→ PROBLEM DESCRIPTION
Keep the pictures out of the copy and print all the entries below exactly.

** start **

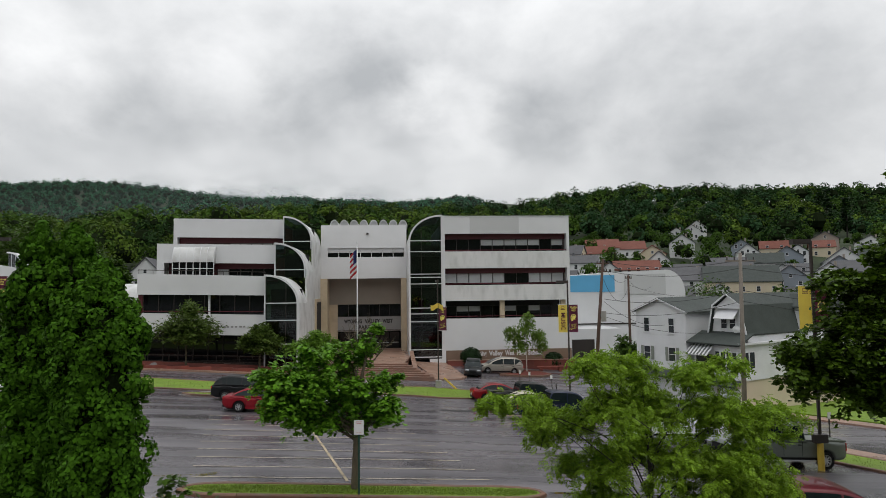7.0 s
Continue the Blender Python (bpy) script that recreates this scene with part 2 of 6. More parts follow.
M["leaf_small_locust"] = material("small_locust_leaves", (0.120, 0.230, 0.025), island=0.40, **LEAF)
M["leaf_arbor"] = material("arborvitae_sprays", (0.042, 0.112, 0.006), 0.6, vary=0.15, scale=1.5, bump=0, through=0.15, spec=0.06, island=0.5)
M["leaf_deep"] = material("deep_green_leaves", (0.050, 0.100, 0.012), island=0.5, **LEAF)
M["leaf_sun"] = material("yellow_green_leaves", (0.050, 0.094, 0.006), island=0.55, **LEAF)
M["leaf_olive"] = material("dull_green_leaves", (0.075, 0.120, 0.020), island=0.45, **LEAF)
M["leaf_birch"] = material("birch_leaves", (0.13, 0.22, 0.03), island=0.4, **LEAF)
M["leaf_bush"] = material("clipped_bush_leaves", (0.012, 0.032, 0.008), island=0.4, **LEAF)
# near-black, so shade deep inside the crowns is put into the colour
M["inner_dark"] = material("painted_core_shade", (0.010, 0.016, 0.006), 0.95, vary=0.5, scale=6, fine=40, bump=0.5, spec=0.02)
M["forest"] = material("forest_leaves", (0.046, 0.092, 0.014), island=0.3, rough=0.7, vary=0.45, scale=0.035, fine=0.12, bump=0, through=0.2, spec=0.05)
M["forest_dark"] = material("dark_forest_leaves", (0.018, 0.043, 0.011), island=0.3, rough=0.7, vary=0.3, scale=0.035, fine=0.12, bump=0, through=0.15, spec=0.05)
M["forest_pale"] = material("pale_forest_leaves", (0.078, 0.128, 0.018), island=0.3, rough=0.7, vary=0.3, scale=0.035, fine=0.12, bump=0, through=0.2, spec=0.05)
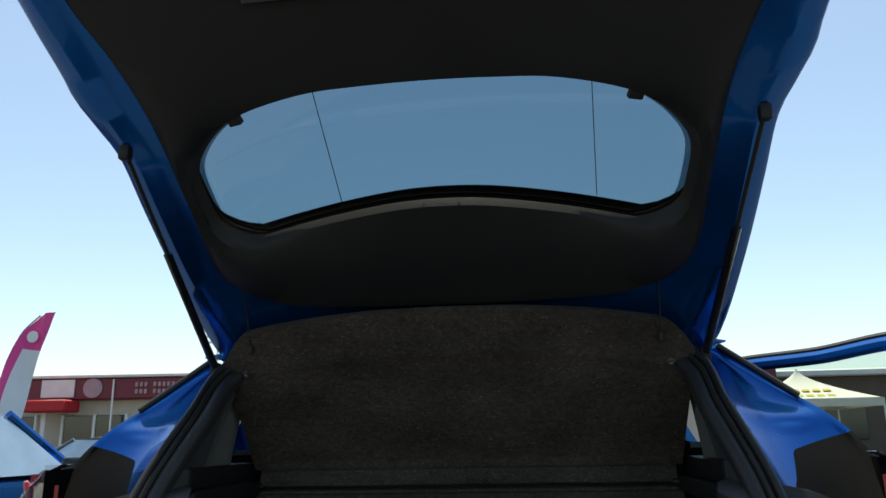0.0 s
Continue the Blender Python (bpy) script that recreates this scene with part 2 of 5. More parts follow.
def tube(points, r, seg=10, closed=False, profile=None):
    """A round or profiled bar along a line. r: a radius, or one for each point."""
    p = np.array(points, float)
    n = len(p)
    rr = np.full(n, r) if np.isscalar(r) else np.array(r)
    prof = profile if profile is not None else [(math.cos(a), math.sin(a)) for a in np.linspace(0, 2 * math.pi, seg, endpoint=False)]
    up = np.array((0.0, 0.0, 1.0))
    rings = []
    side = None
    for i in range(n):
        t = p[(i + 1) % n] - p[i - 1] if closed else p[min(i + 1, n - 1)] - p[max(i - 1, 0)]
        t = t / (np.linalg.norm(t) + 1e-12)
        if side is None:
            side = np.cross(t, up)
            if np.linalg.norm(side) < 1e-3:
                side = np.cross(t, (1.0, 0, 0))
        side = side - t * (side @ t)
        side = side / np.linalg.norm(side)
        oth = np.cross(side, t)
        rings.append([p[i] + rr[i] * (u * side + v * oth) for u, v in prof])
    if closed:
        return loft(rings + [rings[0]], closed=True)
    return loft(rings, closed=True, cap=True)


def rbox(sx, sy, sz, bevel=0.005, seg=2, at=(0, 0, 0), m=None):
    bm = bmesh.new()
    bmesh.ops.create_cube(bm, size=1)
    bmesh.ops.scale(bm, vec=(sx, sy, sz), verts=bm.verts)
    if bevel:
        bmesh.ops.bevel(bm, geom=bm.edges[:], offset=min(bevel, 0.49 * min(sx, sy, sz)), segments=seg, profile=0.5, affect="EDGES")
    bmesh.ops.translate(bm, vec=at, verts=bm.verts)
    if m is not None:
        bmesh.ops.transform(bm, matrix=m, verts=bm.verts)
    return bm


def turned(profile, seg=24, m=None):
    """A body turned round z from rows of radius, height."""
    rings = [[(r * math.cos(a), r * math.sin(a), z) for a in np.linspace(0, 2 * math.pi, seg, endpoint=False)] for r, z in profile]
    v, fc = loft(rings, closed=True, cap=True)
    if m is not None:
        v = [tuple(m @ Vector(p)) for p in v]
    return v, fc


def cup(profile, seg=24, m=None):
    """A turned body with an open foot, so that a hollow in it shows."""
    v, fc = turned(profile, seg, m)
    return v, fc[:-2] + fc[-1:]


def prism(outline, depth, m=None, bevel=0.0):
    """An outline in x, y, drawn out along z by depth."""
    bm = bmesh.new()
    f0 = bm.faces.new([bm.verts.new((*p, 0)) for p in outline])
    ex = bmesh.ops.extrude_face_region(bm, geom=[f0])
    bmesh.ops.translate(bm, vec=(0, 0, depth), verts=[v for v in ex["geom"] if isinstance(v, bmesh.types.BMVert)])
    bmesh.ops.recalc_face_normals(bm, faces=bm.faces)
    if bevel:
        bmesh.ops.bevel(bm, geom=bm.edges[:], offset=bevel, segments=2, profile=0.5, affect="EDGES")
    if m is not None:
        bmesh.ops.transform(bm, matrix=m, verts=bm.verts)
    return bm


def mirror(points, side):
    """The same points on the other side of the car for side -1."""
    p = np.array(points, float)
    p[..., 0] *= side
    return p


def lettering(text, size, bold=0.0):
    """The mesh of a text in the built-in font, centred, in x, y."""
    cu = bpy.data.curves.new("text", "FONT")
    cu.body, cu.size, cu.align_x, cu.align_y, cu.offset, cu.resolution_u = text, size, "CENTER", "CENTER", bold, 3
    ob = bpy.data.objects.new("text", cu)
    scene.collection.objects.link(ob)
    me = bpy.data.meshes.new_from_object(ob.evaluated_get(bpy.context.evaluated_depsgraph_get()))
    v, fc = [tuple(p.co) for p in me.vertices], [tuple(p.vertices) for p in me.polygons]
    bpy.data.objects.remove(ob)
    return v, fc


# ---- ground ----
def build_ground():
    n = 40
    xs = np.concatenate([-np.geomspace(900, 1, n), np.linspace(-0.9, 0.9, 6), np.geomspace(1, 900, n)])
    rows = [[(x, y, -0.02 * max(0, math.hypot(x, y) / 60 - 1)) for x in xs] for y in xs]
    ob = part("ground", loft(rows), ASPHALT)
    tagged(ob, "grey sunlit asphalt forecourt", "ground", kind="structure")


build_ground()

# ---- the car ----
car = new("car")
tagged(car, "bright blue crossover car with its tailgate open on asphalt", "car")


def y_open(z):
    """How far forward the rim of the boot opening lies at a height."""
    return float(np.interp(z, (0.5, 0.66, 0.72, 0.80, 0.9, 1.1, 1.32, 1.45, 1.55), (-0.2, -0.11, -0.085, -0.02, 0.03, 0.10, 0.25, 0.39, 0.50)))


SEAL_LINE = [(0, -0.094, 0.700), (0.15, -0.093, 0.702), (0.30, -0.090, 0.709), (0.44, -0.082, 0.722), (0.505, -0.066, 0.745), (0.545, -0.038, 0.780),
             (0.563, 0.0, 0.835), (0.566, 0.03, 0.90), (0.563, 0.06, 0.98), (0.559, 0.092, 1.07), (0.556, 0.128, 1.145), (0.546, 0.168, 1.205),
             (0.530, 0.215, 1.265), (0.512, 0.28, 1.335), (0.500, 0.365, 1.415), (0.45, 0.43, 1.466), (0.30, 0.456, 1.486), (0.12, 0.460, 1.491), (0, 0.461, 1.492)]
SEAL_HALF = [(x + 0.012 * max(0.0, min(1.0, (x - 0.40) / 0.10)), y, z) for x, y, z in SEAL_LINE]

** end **

→ TASK RESPONSE
7.0 s
Continue the Blender Python (bpy) script that recreates this scene with part 2 of 6. More parts follow.
M["leaf_small_locust"] = material("small_locust_leaves", (0.120, 0.230, 0.025), island=0.40, **LEAF)
M["leaf_arbor"] = material("arborvitae_sprays", (0.042, 0.112, 0.006), 0.6, vary=0.15, scale=1.5, bump=0, through=0.15, spec=0.06, island=0.5)
M["leaf_deep"] = material("deep_green_leaves", (0.050, 0.100, 0.012), island=0.5, **LEAF)
M["leaf_sun"] = material("yellow_green_leaves", (0.050, 0.094, 0.006), island=0.55, **LEAF)
M["leaf_olive"] = material("dull_green_leaves", (0.075, 0.120, 0.020), island=0.45, **LEAF)
M["leaf_birch"] = material("birch_leaves", (0.13, 0.22, 0.03), island=0.4, **LEAF)
M["leaf_bush"] = material("clipped_bush_leaves", (0.012, 0.032, 0.008), island=0.4, **LEAF)
# near-black, so shade deep inside the crowns is put into the colour
M["inner_dark"] = material("painted_core_shade", (0.010, 0.016, 0.006), 0.95, vary=0.5, scale=6, fine=40, bump=0.5, spec=0.02)
M["forest"] = material("forest_leaves", (0.046, 0.092, 0.014), island=0.3, rough=0.7, vary=0.45, scale=0.035, fine=0.12, bump=0, through=0.2, spec=0.05)
M["forest_dark"] = material("dark_forest_leaves", (0.018, 0.043, 0.011), island=0.3, rough=0.7, vary=0.3, scale=0.035, fine=0.12, bump=0, through=0.15, spec=0.05)
M["forest_pale"] = material("pale_forest_leaves", (0.078, 0.128, 0.018), island=0.3, rough=0.7, vary=0.3, scale=0.035, fine=0.12, bump=0, through=0.2, spec=0.05)
0.0 s
Continue the Blender Python (bpy) script that recreates this scene with part 2 of 5. More parts follow.
def tube(points, r, seg=10, closed=False, profile=None):
    """A round or profiled bar along a line. r: a radius, or one for each point."""
    p = np.array(points, float)
    n = len(p)
    rr = np.full(n, r) if np.isscalar(r) else np.array(r)
    prof = profile if profile is not None else [(math.cos(a), math.sin(a)) for a in np.linspace(0, 2 * math.pi, seg, endpoint=False)]
    up = np.array((0.0, 0.0, 1.0))
    rings = []
    side = None
    for i in range(n):
        t = p[(i + 1) % n] - p[i - 1] if closed else p[min(i + 1, n - 1)] - p[max(i - 1, 0)]
        t = t / (np.linalg.norm(t) + 1e-12)
        if side is None:
            side = np.cross(t, up)
            if np.linalg.norm(side) < 1e-3:
                side = np.cross(t, (1.0, 0, 0))
        side = side - t * (side @ t)
        side = side / np.linalg.norm(side)
        oth = np.cross(side, t)
        rings.append([p[i] + rr[i] * (u * side + v * oth) for u, v in prof])
    if closed:
        return loft(rings + [rings[0]], closed=True)
    return loft(rings, closed=True, cap=True)


def rbox(sx, sy, sz, bevel=0.005, seg=2, at=(0, 0, 0), m=None):
    bm = bmesh.new()
    bmesh.ops.create_cube(bm, size=1)
    bmesh.ops.scale(bm, vec=(sx, sy, sz), verts=bm.verts)
    if bevel:
        bmesh.ops.bevel(bm, geom=bm.edges[:], offset=min(bevel, 0.49 * min(sx, sy, sz)), segments=seg, profile=0.5, affect="EDGES")
    bmesh.ops.translate(bm, vec=at, verts=bm.verts)
    if m is not None:
        bmesh.ops.transform(bm, matrix=m, verts=bm.verts)
    return bm


def turned(profile, seg=24, m=None):
    """A body turned round z from rows of radius, height."""
    rings = [[(r * math.cos(a), r * math.sin(a), z) for a in np.linspace(0, 2 * math.pi, seg, endpoint=False)] for r, z in profile]
    v, fc = loft(rings, closed=True, cap=True)
    if m is not None:
        v = [tuple(m @ Vector(p)) for p in v]
    return v, fc


def cup(profile, seg=24, m=None):
    """A turned body with an open foot, so that a hollow in it shows."""
    v, fc = turned(profile, seg, m)
    return v, fc[:-2] + fc[-1:]


def prism(outline, depth, m=None, bevel=0.0):
    """An outline in x, y, drawn out along z by depth."""
    bm = bmesh.new()
    f0 = bm.faces.new([bm.verts.new((*p, 0)) for p in outline])
    ex = bmesh.ops.extrude_face_region(bm, geom=[f0])
    bmesh.ops.translate(bm, vec=(0, 0, depth), verts=[v for v in ex["geom"] if isinstance(v, bmesh.types.BMVert)])
    bmesh.ops.recalc_face_normals(bm, faces=bm.faces)
    if bevel:
        bmesh.ops.bevel(bm, geom=bm.edges[:], offset=bevel, segments=2, profile=0.5, affect="EDGES")
    if m is not None:
        bmesh.ops.transform(bm, matrix=m, verts=bm.verts)
    return bm


def mirror(points, side):
    """The same points on the other side of the car for side -1."""
    p = np.array(points, float)
    p[..., 0] *= side
    return p


def lettering(text, size, bold=0.0):
    """The mesh of a text in the built-in font, centred, in x, y."""
    cu = bpy.data.curves.new("text", "FONT")
    cu.body, cu.size, cu.align_x, cu.align_y, cu.offset, cu.resolution_u = text, size, "CENTER", "CENTER", bold, 3
    ob = bpy.data.objects.new("text", cu)
    scene.collection.objects.link(ob)
    me = bpy.data.meshes.new_from_object(ob.evaluated_get(bpy.context.evaluated_depsgraph_get()))
    v, fc = [tuple(p.co) for p in me.vertices], [tuple(p.vertices) for p in me.polygons]
    bpy.data.objects.remove(ob)
    return v, fc


# ---- ground ----
def build_ground():
    n = 40
    xs = np.concatenate([-np.geomspace(900, 1, n), np.linspace(-0.9, 0.9, 6), np.geomspace(1, 900, n)])
    rows = [[(x, y, -0.02 * max(0, math.hypot(x, y) / 60 - 1)) for x in xs] for y in xs]
    ob = part("ground", loft(rows), ASPHALT)
    tagged(ob, "grey sunlit asphalt forecourt", "ground", kind="structure")


build_ground()

# ---- the car ----
car = new("car")
tagged(car, "bright blue crossover car with its tailgate open on asphalt", "car")


def y_open(z):
    """How far forward the rim of the boot opening lies at a height."""
    return float(np.interp(z, (0.5, 0.66, 0.72, 0.80, 0.9, 1.1, 1.32, 1.45, 1.55), (-0.2, -0.11, -0.085, -0.02, 0.03, 0.10, 0.25, 0.39, 0.50)))


SEAL_LINE = [(0, -0.094, 0.700), (0.15, -0.093, 0.702), (0.30, -0.090, 0.709), (0.44, -0.082, 0.722), (0.505, -0.066, 0.745), (0.545, -0.038, 0.780),
             (0.563, 0.0, 0.835), (0.566, 0.03, 0.90), (0.563, 0.06, 0.98), (0.559, 0.092, 1.07), (0.556, 0.128, 1.145), (0.546, 0.168, 1.205),
             (0.530, 0.215, 1.265), (0.512, 0.28, 1.335), (0.500, 0.365, 1.415), (0.45, 0.43, 1.466), (0.30, 0.456, 1.486), (0.12, 0.460, 1.491), (0, 0.461, 1.492)]
SEAL_HALF = [(x + 0.012 * max(0.0, min(1.0, (x - 0.40) / 0.10)), y, z) for x, y, z in SEAL_LINE]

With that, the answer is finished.